La plaquette  débutait par ces lignes devenues légendaires : « Vers l'année 1897 mourut à Lyon un vieil artiste besogneux. Il se nommait François Vernay. On sait de lui qu'il vécut et travailla dans l'indifférence de ses concitoyens et qu'après une existence de misères et d'avatars, il mourut pauvre, dédaigné, ignoré, à l'hôpital. J'entreprends de raconter l'histoire de ce gueux»

C'était pour Béraud le prétexte de présenter au public de l'époque ce peintre en passe d'être reconnu, et de régler son compte à l'élite municipale composée, derrière Herriot et Bach Sisley, d'une bourgeoisie aussi bedonnante que béotienne.
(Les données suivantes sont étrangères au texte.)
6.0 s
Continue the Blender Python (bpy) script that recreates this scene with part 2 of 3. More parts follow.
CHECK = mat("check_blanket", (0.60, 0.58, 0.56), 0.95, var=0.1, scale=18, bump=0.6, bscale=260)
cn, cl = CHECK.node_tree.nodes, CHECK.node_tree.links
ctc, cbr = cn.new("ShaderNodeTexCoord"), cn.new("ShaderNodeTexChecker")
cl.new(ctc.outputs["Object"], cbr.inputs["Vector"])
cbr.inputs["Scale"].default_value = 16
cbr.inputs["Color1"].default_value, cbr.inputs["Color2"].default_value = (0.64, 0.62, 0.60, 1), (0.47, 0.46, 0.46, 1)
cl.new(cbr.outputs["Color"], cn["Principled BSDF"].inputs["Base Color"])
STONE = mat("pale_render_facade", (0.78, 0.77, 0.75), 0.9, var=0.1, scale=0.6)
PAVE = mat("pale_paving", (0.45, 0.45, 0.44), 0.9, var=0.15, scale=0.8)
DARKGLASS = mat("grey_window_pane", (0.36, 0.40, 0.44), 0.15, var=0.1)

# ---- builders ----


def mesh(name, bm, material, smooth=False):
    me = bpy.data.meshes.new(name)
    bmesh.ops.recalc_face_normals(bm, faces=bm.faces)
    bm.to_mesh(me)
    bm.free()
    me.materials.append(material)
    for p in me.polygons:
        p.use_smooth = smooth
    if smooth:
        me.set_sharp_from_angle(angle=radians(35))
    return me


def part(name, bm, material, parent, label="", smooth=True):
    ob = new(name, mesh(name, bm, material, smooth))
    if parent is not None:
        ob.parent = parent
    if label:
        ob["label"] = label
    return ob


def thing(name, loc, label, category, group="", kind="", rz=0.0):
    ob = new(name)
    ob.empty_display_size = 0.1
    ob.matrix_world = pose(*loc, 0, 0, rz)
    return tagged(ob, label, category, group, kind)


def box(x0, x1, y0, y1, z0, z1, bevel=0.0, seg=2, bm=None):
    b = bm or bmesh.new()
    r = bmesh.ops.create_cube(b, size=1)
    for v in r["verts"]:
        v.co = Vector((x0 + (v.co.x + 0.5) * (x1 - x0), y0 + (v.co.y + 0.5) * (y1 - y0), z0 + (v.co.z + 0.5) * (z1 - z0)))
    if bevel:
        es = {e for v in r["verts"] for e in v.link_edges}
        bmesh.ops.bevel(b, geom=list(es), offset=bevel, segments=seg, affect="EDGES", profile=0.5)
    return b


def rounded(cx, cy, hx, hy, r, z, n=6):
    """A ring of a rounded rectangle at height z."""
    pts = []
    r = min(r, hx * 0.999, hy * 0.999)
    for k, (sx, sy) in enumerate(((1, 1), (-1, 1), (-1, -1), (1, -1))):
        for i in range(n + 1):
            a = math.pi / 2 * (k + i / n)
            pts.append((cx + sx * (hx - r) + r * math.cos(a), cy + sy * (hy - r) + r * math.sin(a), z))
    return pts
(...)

Il faut dire que la figure de François Miel, dit Vernay (1821- 1896), avait été pour ces notables provinciaux le vivant emblème de la bohème la plus scandaleuse qui soit : celle qui, se dégageant de ce que Baudelaire appela un jour  le bagne de la peinture pour désigner la Fabrique de soie dévoreuse de talents de dessinateurs, était partie par les chemins des lumineux paysagistes à la conquête des sentiers et des bois environnants, de Crémieu à Morestel. En préface du catalogue que le Musée des Beaux-Arts consacra à François Vernay à l'occasion du centenaire de sa tragique disparition, Jean-Jacques Lerrant rappelle quelle place ce gueux occupa entre Carrand et Ravier. 
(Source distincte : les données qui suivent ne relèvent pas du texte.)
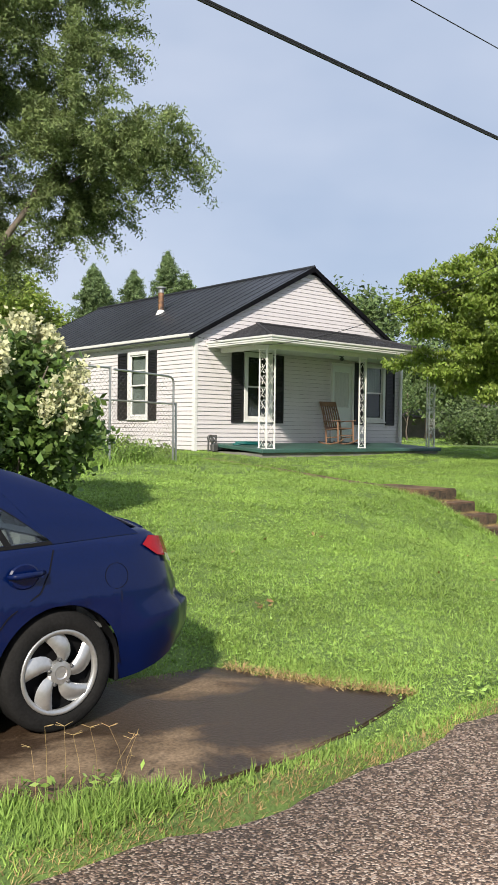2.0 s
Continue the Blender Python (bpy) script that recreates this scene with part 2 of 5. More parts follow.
def asphalt():
    """Coarse aggregate: pale and brown stones in dark binder, with broad damp stains."""
    m = bpy.data.materials.new("chip_seal_asphalt")
    m.use_nodes = True
    n, l = m.node_tree.nodes, m.node_tree.links
    p = n["Principled BSDF"]
    tc = n.new("ShaderNodeTexCoord")
    v = n.new("ShaderNodeTexVoronoi")
    v.inputs["Scale"].default_value = 92.0
    l.new(tc.outputs["Object"], v.inputs["Vector"])
    ramp = n.new("ShaderNodeValToRGB")
    e = ramp.color_ramp.elements
    e[0].position, e[0].color = 0.0, (0.05, 0.036, 0.027, 1)
    e[1].position, e[1].color = 1.0, (0.56, 0.45, 0.36, 1)
    for at, c in ((0.4, (0.125, 0.080, 0.055, 1)), (0.62, (0.255, 0.170, 0.120, 1)), (0.82, (0.41, 0.295, 0.22, 1))):
        k = e.new(at)
        k.color = c
    sep = n.new("ShaderNodeSeparateColor")
    l.new(v.outputs["Color"], sep.inputs["Color"])
    l.new(sep.outputs["Red"], ramp.inputs["Fac"])
    a = n.new("ShaderNodeTexNoise")
    a.inputs["Scale"].default_value = 0.7
    a.inputs["Detail"].default_value = 5.0
    l.new(tc.outputs["Object"], a.inputs["Vector"])
    r2 = n.new("ShaderNodeMapRange")
    r2.inputs["From Min"].default_value, r2.inputs["From Max"].default_value = 0.3, 0.7
    r2.inputs["To Min"].default_value, r2.inputs["To Max"].default_value = 0.78, 1.18
    l.new(a.outputs["Fac"], r2.inputs["Value"])
    mul = n.new("ShaderNodeMixRGB")
    mul.blend_type = "MULTIPLY"
    mul.inputs["Fac"].default_value = 1.0
    l.new(ramp.outputs["Color"], mul.inputs["Color1"])
    l.new(r2.outputs["Result"], mul.inputs["Color2"])
    l.new(mul.outputs["Color"], p.inputs["Base Color"])
    p.inputs["Roughness"].default_value = 0.62
    bp = n.new("ShaderNodeBump")
    bp.inputs["Strength"].default_value = 0.7
    bp.inputs["Distance"].default_value = 0.012
    inv = n.new("ShaderNodeMath")
    inv.operation = "SUBTRACT"
    inv.inputs[0].default_value = 1.0
    l.new(v.outputs["Distance"], inv.inputs[1])
    l.new(inv.outputs[0], bp.inputs["Height"])
    l.new(bp.outputs["Normal"], p.inputs["Normal"])
    return m


M_ROAD = asphalt()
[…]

Car il y a trois Vernay, tous trois remarquables : le peintre de natures mortes, le paysagiste, et celui des derniers dessins.
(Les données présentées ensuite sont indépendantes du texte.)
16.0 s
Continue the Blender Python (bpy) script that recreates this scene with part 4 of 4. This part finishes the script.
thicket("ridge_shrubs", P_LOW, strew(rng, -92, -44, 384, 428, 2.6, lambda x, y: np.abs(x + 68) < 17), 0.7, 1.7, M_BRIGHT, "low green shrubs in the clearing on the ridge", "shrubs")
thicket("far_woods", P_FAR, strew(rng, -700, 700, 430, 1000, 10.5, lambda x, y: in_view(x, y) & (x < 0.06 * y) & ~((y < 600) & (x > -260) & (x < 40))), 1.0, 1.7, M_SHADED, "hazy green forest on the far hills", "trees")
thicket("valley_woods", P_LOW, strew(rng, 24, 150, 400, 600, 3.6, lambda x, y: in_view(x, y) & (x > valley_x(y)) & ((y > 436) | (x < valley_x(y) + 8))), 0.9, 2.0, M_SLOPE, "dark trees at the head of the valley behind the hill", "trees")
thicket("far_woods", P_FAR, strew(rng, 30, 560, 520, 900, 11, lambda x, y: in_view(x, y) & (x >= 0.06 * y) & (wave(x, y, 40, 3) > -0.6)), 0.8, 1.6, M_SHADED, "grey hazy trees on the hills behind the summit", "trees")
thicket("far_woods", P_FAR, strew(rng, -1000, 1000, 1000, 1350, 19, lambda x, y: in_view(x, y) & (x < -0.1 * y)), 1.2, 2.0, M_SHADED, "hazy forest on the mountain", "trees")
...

Du premier, voici ce que dit J.J.Lerrant, on ne saurait dire plus juste : « Quelle grâce majestueuse dans la plus intime de ces natures qu'on ne consent pas à dire mortes tant elles regorgent de sucs ! L'écorce, l'épiderme, la pulpe y proclament leur harmonie avec les grès, les porcelaines, le cristal, le lin, et les riches tissus de soie en rideaux de théâtre pour la mise en scène de ces festins...»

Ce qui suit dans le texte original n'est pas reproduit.